Había vuelto contra toda probabilidad caminando desde Austria a la casa cerca de Frankfurt. Venía vestido de civil porque había logrado evitar ser tomado como prisionero. Cuando las armas callaron se encontraba en el frente ruso en Hungría, era cabo de infantería. Su probabilidad de sobrevivir era menos del cinco porcientos. Logró llegar hasta el río Ens, establecido como frontera entre zona americana y rusa. Pudo cruzar el río y de pronto se encontró delante de un sargento americano quien le salvó la vida. No lo devolvió a los rusos parados en la otra orilla sino le dio un salvoconducto para poder volver a casa. Mi padre poseía un solo ojo, debido a un accidente de fábrica – en eso nos parecemos -. No llevó la prótesis y eso infundió compasión al americano desconocido. El mundo está lleno de milagros.
Mi padre había regresado y ahora comenzó una dificil convivencia conmigo. Volvió como hombre con muchos problemas que hoy se conocen como posttraumáticos. Pero eso es otro tema.

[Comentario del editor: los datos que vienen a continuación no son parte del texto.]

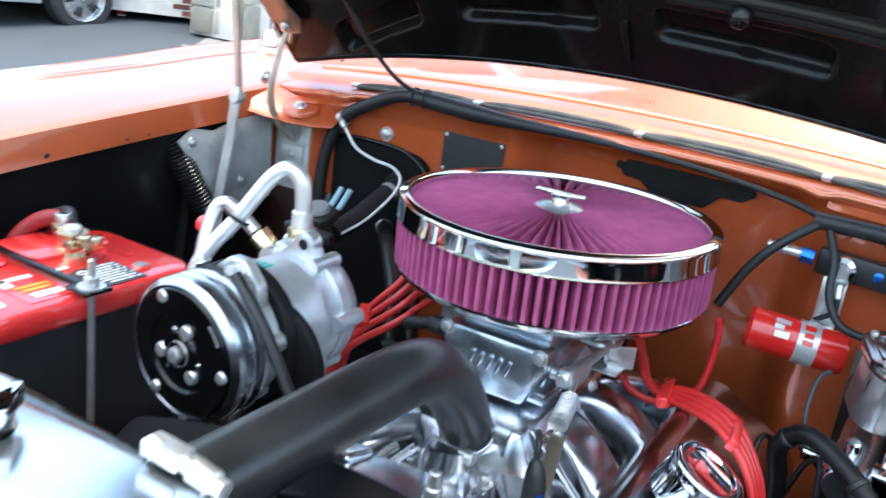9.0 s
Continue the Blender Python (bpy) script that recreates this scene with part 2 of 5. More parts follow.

Un par de  meses después de eso parecía haberse normalizado nuestra vida, por lo menos la de los niños. Comenzaron las clases nuevamente, y ahora tuvimos una maestra venida del este, desde Silesia. Ella había optado por Alemania porque el marido era alemán; cayó en la guerra. Otros familiares optaron por Polonia y se habían podido quedar allí. Era ella quien se fijó en mí y me mandó al Gymnasium en Friedberg. Convenció a mi familia y yo obedecí. Con eso mi vida tomó otra dirección. Pero antes sucedió algo: los caminos y bosques estaban cubiertos de material peligroso que la guerra había dejado atrás. Había de todo para montar una guerra de guerrillas. Y los niños éramos curiosos contra toda advertencia. Como de costumbre nos saltábamos las prohibiciones. Habíamos perdido el miedo a estas cosas y la ausencia de juguetes nos hizo jugar con la vida. Municiones se podían desarmar quitándoles su carga. No tocando el detonador aquello era juego de niños. Cosa sencilla. Mis amigos Ernst, Gundolf y Fritz Raclès activaron una mina, probablemente antitanque. Me comentaron que tuvieron que recoger sus cuerpos destrozados de los árboles cercanos. Yo no fui con ellos. Pero la maestra me obligó a hablar en el entierro de ellos. No recuerdo lo que se me ocurrió decir con voz quebrada y con un ramo de flores en la mano. Creo que fueron dos o tres frases. Pero era esa una lección inolvidable. Recuerdo hasta hoy exactamente el escenario como una fotografía viva, me sé todos los detalles. Tanto, que en alemán no podría escribir sobre eso.
Más de sesenta años después me pregunto, ¿olvido todo eso? ¿realmente vale la pena recordarlo? ¿Por qué me persigue el recuerdo? Ya no soy el que he sido y nada es como era.
No sé, se lo dejo a mis lectores.

friedrichmanfredpeter      16/05/12



[1] John Keegan, Die Schlacht, dtv no 1650. Eliminar a prisioneros – asesinarlos  - cuando estorbaron era habitual desde que la guerra existe. Está documentado en Azincourt 1415, Waterloo 1815, Somme1916, en Stalingrad y en la guerra del Irak.
El conocido autor Ernest Hemingway – siendo corresponsal en Europa en 1944  – ha reconocido haber  -quemado- más de ochenta nazis. Su status era de observador y no de soldado, su arma era lápiz y papel. Hemingway prefirió usar el revolver contra desarmados.